Sustainability is the number one challenge of the Italian association of furniture companies (Assarredo). The way to achieve it – and to bring Italy from its current excellent position to one of global leadership in terms of green production – is a collective effort

*Maria Porro, Assarredo President

 

When it comes to sustainability and the drive towards a circular economy, Italian furniture production has a lot to say to the world. This is not a self-proclaimed statement (it would not be fair, considering that Assarredo represents that world), but one that comes from a joint research issued by the University of Oxford and the Smith School of Enterprise and the Environment.

As a matter of fact, the two authoritative sources place our country in second place among those able to export “the greenest and most complex products having a highly advanced green production capacity”. It is good news. Yet it is on its potential that Italy gives its best: according to this study, exploiting what we have already achieved in a systematic manner will lead Italian furniture companies to become a competitive and undisputed global player in terms of sustainable and technologically advanced production.

It is a great achievement. Yet we should be careful not sit on it but to act. Which is precisely why, as president of Assarredo, I see this as a great responsibility.

To turn power into action we need a coordinated effort: sharing goals, strengths and skills, moving in unison towards a common goal.

The Association is moving exactly in this direction together with the Symbola Foundation: we are working to produce a shared Manifesto, based on an objective photograph of the country's status quo in terms of sustainability. The aim is to define measurable and achievable goals that will allow made in Italy furniture, 5 years from now, to be at the very top international level in terms of sustainability.

We started this process with an initial survey, which is allowing us to understand exactly what is already there, how and why it was done, what the forces are at stake and what could be with little or big help. We involved 1,242 companies. Hence not only furniture companies but also their suppliers since circularity only functions as a system. The challenge is, in fact, the reasoned and realistic management of complexity.

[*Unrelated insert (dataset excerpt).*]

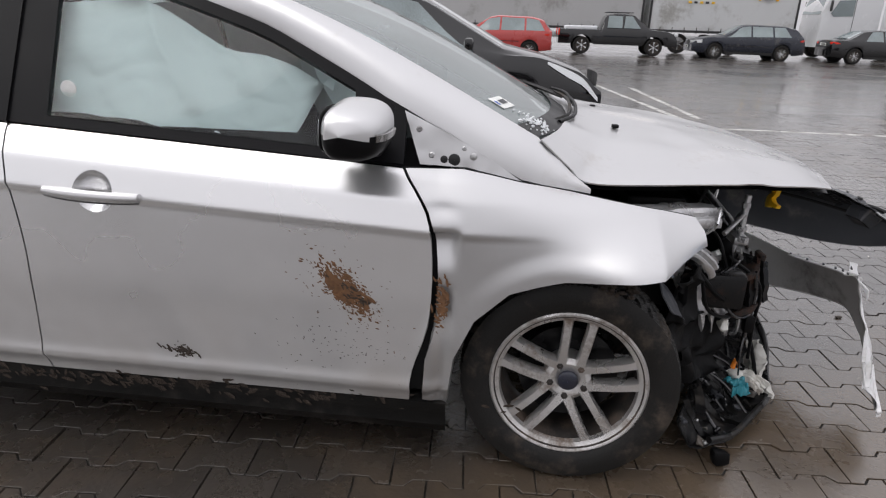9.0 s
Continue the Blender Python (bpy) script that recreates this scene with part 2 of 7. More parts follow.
# soft grey-brown patches on the flanks grow stronger towards the bottom
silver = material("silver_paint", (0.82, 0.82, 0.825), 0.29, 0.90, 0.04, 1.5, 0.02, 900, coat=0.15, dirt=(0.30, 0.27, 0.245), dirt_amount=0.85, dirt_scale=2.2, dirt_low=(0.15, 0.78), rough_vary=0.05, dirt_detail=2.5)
# the same paint, its base colour darkened against the glare of the sky overhead
silver_toned = material("silver_paint_toned_down", (0.62, 0.62, 0.625), 0.29, 0.88, 0.03, 1.5, 0.02, 900, coat=0.18, rough_vary=0.04, dirt=(0.50, 0.48, 0.46), dirt_amount=0.25, dirt_scale=2.6)
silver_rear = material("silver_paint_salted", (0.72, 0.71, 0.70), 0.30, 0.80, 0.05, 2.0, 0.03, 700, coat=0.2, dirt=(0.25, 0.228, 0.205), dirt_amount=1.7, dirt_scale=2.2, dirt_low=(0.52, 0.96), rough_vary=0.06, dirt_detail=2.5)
silver_bumper = material("silver_bumper_paint", (0.80, 0.795, 0.79), 0.24, 0.90, 0.04, 2.0, 0.02, 800, coat=0.2, dirt=(0.34, 0.30, 0.26), dirt_amount=0.2, dirt_scale=5.0, rough_vary=0.05, dirt_detail=2.5)
white_back = material("white_primer_plastic", (0.80, 0.80, 0.805), 0.36, 0.1, 0.06, 4, 0.03, 200, coat=0.3, dirt=(0.42, 0.40, 0.37), dirt_amount=0.25, dirt_detail=5)
grey_plastic = material("grey_plastic", (0.050, 0.053, 0.061), 0.55, 0, 0.15, 6, 0.05, 300, dirt=(0.2, 0.19, 0.18), dirt_amount=0.3)
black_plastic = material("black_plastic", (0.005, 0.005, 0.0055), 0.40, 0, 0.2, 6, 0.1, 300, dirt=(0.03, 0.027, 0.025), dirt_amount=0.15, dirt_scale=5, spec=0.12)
black_gloss = material("black_gloss", (0.012, 0.012, 0.014), 0.12, 0, 0.1, 3, coat=0.6)
satin_black = material("satin_black_trim", (0.006, 0.006, 0.007), 0.36, 0, 0.1, 4, 0.05, 400, spec=0.12)
tray_black = material("scuffed_black_tray", (0.007, 0.007, 0.0075), 0.27, 0, 0.3, 8, 0.35, 45, spec=0.30, dirt=(0.04, 0.035, 0.03), dirt_amount=0.45, dirt_scale=9)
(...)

The reality we have observed is very lively, full of praiseworthy but isolated initiatives. Understanding the best practices will help us understand which ones need to be supported by the system, which ones can be scaled, which ones have an important impact on other realities. Working as a team it will be possible to intercept Italian and European funding to support companies that need immediate and substantial advancement compared to those that have already moved.

The good news is that durability – a consequence of the quality of our production – is now globally recognized as a key variable in terms of environmental sustainability. Italian companies traditionally work with a short supply chain - positioned mostly in the national territory and this is a guarantee of compliance with the strict European regulations on working conditions, emissions and waste treatment.

This environmental and social sustainability is, more and more, the basis onto which building economic sustainability, and companies know this. It is no coincidence that, in the last 4 years, 31% of FederlegnoArredo companies have made substantial eco-investments. These are the most dynamic and at the same time the most competitive companies. Our aim, as an Association, is now to help others, to bring them to full capacity in this transformation that everyone wants, without often knowing how to move.

In this challenge we can also leverage on the help that comes to us from new technologies: to trace the raw material throughout its life cycle, to optimize production processes, reuse and reduce waste.

But if on the one hand a greater digitization of processes is certainly desirable, on the other hand that dimension of expertise and heritage that has made our furniture sector great in the world remains central to our sustainable know-how’.

Being able to balance these two dimensions is the red thread that will have to underlie every development to come for the made in Italy design system.